Very cool story. I have to say, it often amazes me the surroundings that men will endure when left to themselves. My Dad's deer camp sounds about like the camp that you described and the guys love it.

I guess sometimes there's just no understanding men. I suppose that's what makes them interesting.

Holly Heyser said...

Agreed. It's almost endearing.

I think men also like the fact that women make everything around them nicer - as long as they don't have to do the work to make it so.

Anonymous said...

Sounds like fun, Holly... and the camp is just like the many I've visited over the years. It's the same whether it's deer, waterfowl, or just a backwoods getaway.

We can't help how we are. Or maybe we just don't want to help it, so that's why we find these sanctuaries.

Anyway, we did a little better down in Mendota this weekend, but most of our birds were spoonies. Nothing wrong with that, though, as I've always found them to eat just as good as teal or widgeon... but not as good as the redheads we ate last night!

Holly Heyser said...

Spoonies as good as teal???

Now, I'm with you on the fact that they're not always fishy.

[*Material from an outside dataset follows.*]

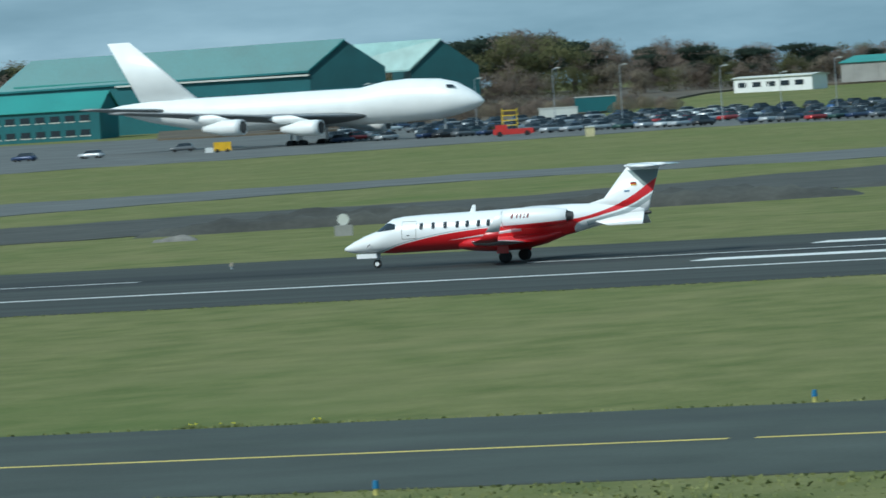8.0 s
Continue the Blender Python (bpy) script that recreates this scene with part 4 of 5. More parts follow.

But I don't think anything's better than teal.

We ate two of the birds in that photo last night (not sure which two - we lost track at some point)and they were exquisite. Our waterfowl-loving cat was going insane.

Anonymous said...

Hmm... OK, maybe teal are a little better than spoonies... but I never did understand the bias against them.

The Hunter's Wife said...

You have some of the best stories of your adventures. Even fitting in with all of the guys.

I would have probably cleaned up whether they liked it or not.

Holly Heyser said...


I didn't have the urge to clean up - I just wanted to decorate.